──────── Stored records ────────

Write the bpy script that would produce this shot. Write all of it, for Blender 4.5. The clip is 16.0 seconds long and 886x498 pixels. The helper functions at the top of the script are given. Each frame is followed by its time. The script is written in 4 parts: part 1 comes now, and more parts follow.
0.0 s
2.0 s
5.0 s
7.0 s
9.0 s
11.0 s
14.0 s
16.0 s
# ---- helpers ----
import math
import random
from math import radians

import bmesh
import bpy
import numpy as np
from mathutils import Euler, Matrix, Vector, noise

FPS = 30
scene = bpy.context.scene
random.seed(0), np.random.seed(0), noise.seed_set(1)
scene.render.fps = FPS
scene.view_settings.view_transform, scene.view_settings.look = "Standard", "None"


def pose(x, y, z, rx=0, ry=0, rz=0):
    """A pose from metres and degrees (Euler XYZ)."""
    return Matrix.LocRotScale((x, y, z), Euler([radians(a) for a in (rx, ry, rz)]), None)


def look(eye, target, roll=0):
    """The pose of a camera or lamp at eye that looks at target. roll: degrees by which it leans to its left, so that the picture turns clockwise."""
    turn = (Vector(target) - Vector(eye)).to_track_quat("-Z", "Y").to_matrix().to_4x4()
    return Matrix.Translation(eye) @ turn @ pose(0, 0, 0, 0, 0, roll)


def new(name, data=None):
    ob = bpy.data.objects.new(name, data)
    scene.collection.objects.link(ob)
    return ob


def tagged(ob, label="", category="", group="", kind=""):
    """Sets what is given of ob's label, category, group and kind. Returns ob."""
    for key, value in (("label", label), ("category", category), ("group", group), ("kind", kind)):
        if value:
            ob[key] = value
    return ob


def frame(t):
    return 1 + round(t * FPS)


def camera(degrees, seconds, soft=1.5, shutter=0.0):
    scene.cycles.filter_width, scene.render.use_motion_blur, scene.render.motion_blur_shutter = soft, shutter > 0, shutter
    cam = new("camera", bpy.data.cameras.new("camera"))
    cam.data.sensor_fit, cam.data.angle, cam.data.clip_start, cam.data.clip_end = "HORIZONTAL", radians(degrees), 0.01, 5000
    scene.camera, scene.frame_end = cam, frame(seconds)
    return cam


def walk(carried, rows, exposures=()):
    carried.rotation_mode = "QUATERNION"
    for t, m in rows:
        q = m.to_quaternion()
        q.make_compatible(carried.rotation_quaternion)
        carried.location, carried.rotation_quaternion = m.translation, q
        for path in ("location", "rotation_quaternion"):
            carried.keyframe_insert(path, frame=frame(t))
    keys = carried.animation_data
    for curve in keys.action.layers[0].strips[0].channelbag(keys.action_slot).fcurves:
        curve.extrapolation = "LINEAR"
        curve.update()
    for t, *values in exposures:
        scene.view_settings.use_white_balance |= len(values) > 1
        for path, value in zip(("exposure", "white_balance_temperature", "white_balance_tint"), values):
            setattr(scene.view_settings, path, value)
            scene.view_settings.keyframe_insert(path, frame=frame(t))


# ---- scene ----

────────
──────── Stored records ────────

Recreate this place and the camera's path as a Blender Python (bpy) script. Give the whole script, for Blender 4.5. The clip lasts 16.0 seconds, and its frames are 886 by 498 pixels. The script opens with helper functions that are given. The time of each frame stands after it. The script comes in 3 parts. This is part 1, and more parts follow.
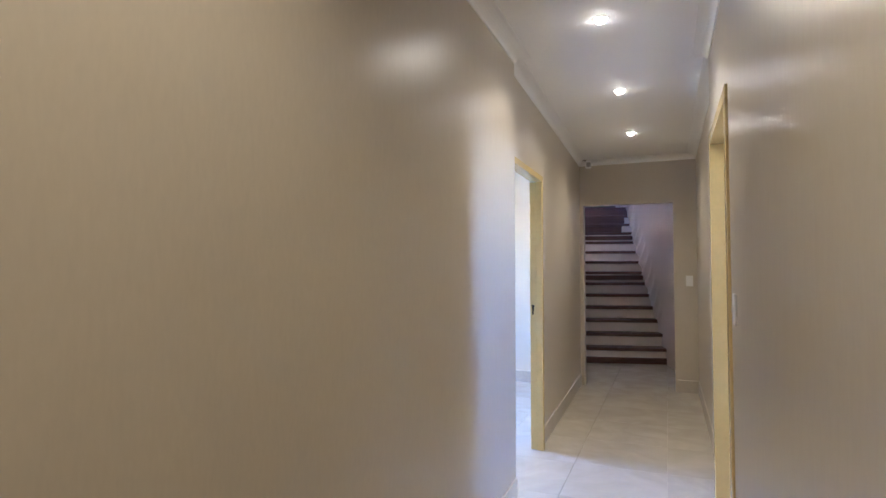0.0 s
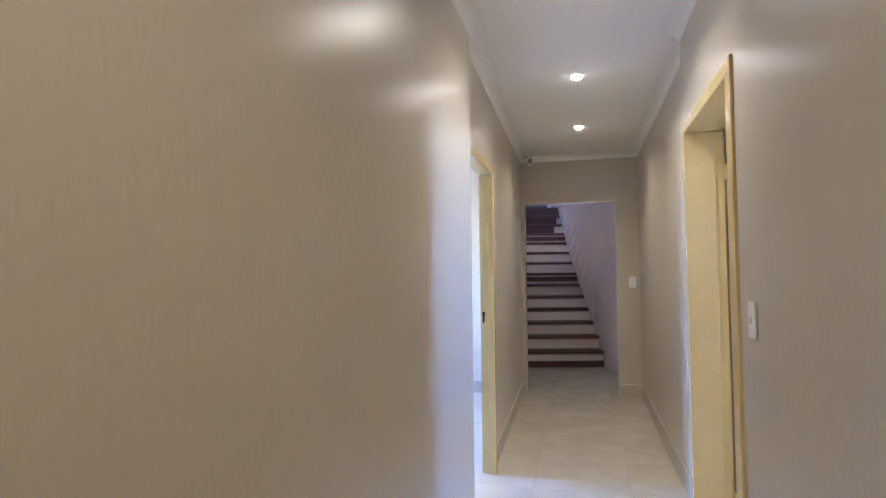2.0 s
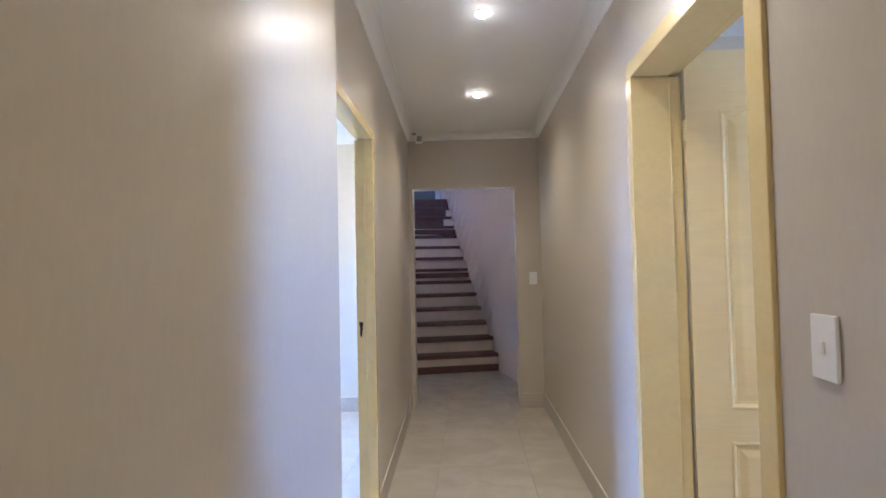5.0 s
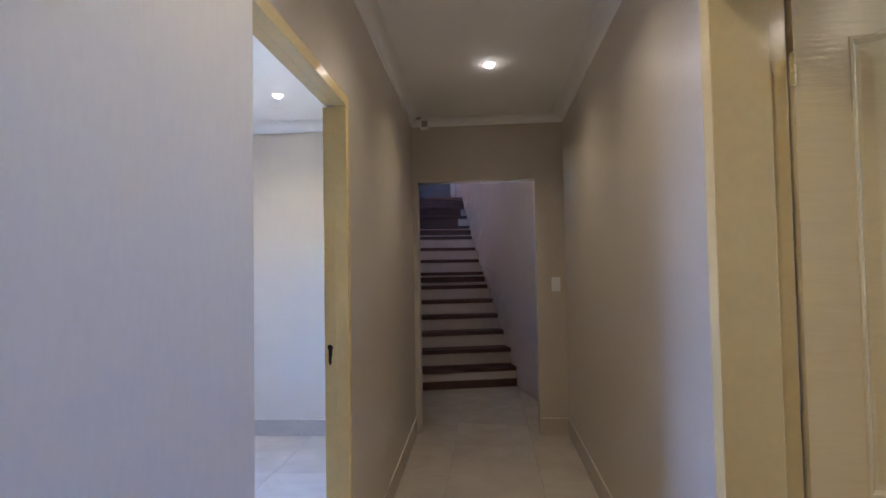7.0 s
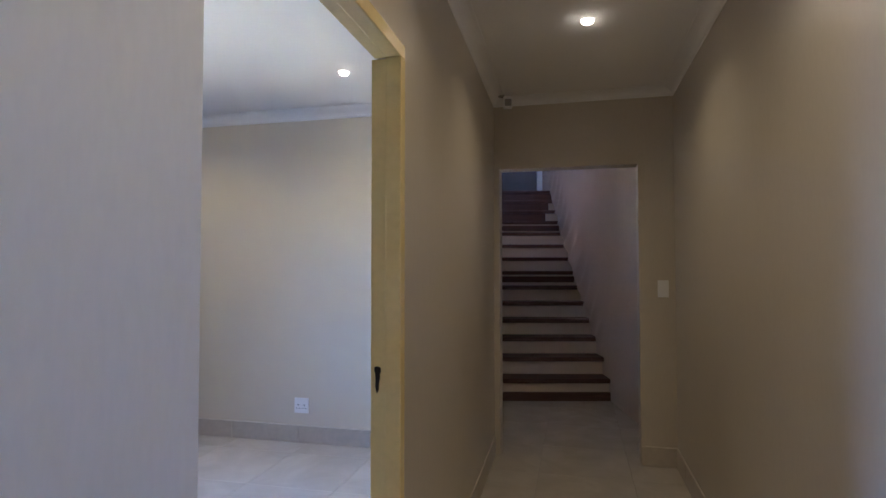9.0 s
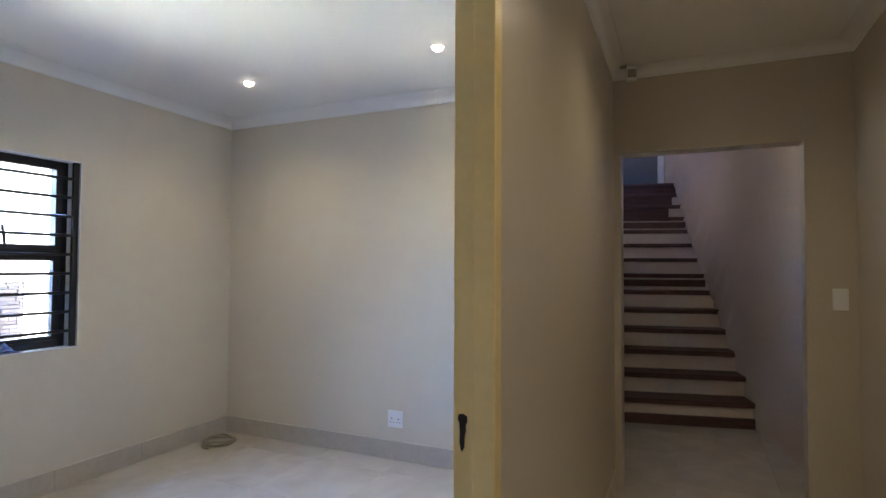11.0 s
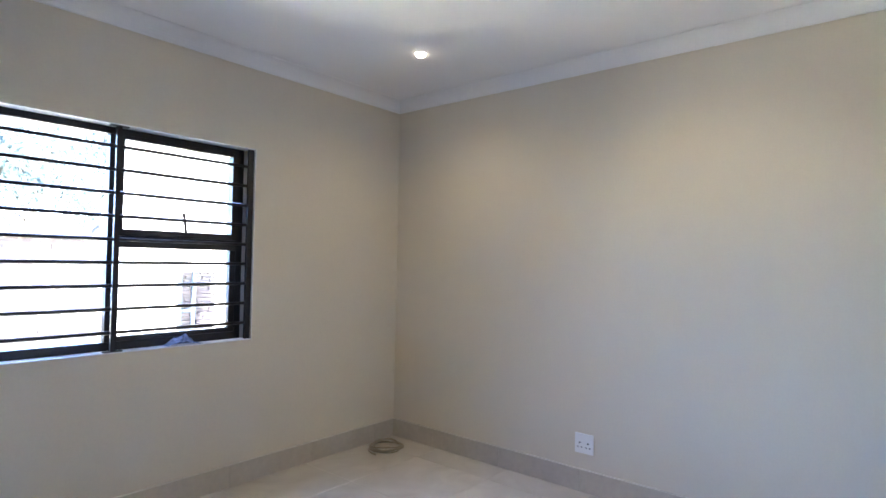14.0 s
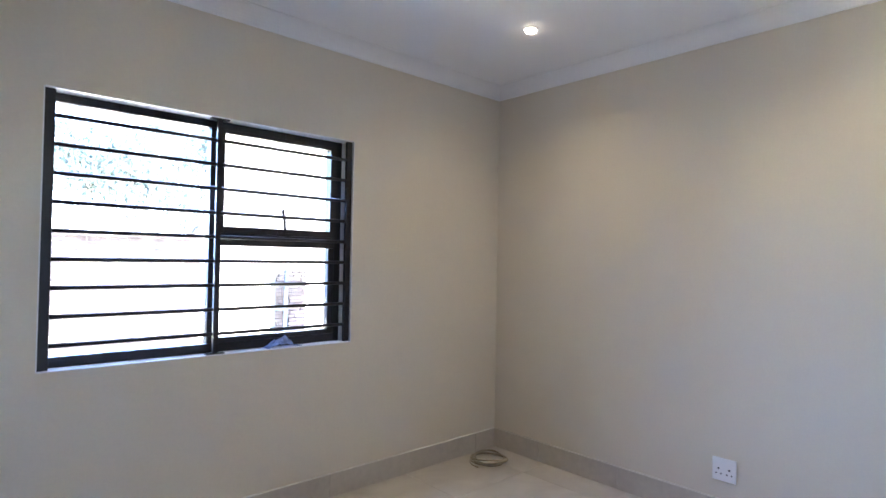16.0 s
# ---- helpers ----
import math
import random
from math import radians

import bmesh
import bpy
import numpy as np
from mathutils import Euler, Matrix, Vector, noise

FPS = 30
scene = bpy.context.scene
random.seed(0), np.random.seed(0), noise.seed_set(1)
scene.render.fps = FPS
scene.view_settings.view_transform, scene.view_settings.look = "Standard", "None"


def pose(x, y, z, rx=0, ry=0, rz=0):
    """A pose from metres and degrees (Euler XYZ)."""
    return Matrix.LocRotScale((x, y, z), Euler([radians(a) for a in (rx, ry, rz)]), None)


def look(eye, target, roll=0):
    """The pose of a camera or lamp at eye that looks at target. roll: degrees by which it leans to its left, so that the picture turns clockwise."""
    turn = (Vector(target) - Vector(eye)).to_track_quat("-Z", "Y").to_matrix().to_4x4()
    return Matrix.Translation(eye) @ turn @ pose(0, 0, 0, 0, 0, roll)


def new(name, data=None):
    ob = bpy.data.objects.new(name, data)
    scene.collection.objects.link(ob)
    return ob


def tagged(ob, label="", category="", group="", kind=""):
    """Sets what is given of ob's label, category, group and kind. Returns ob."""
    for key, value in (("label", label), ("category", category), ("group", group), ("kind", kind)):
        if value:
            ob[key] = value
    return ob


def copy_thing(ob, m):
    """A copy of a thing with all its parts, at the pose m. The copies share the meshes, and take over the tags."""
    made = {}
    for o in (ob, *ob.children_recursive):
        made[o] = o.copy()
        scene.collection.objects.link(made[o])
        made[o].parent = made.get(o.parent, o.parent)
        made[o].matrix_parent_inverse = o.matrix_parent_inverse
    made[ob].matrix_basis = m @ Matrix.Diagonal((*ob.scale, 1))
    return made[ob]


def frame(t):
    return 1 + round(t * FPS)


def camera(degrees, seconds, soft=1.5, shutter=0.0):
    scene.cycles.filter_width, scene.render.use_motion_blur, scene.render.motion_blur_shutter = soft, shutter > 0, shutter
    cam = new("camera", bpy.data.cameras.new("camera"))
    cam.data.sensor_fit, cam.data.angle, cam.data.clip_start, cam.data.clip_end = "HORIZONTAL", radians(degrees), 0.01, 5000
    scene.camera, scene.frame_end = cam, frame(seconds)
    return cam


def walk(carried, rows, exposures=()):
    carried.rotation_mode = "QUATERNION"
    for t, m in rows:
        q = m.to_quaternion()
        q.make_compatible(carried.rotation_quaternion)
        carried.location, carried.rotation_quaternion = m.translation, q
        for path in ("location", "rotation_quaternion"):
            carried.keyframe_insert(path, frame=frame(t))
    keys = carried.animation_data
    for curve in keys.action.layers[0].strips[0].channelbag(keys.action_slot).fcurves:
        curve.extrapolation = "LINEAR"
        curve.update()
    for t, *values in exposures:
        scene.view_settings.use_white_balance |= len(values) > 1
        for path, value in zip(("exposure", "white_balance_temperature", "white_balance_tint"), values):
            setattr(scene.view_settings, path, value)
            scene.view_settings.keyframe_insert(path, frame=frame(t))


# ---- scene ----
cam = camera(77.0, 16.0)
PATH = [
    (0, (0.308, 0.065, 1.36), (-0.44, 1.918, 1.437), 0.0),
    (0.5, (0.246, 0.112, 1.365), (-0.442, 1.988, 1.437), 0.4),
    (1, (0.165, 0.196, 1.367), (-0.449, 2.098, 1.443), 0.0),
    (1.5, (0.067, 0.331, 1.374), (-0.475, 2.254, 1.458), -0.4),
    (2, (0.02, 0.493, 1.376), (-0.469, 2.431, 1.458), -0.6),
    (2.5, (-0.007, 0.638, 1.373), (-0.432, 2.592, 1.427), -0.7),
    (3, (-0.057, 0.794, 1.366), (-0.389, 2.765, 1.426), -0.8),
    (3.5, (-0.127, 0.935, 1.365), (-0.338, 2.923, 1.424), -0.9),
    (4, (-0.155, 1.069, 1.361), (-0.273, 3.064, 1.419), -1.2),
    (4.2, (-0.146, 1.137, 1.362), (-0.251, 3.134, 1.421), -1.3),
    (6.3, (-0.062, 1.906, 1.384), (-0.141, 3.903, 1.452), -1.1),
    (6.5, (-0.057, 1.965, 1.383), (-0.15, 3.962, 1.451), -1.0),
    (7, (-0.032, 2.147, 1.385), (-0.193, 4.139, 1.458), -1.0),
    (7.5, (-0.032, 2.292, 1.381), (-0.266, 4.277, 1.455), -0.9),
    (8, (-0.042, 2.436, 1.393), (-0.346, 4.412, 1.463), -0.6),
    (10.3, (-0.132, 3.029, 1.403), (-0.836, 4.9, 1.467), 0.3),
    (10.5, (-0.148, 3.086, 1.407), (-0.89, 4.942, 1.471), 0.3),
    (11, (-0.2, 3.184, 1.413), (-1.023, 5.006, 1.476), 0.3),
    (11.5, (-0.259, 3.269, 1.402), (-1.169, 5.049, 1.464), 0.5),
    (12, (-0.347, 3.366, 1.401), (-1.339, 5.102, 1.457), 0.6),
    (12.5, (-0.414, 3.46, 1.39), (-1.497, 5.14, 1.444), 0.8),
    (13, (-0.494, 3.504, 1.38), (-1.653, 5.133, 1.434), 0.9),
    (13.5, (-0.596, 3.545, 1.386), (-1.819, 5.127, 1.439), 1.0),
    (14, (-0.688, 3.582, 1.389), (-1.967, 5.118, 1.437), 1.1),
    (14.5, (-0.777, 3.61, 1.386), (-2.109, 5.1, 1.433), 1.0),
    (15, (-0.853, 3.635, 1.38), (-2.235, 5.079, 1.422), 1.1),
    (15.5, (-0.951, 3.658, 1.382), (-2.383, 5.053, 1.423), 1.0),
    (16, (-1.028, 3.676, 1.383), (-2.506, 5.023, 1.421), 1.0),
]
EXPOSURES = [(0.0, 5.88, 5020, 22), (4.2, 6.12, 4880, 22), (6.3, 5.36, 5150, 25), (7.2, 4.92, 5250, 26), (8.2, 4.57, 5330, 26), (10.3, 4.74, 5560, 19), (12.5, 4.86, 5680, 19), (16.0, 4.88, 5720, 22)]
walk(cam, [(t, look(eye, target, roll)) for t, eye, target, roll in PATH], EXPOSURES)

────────

• **Set task**
The required answer is a single number: the count of lines in the entries that hold the string "parts".

• **The solution**
3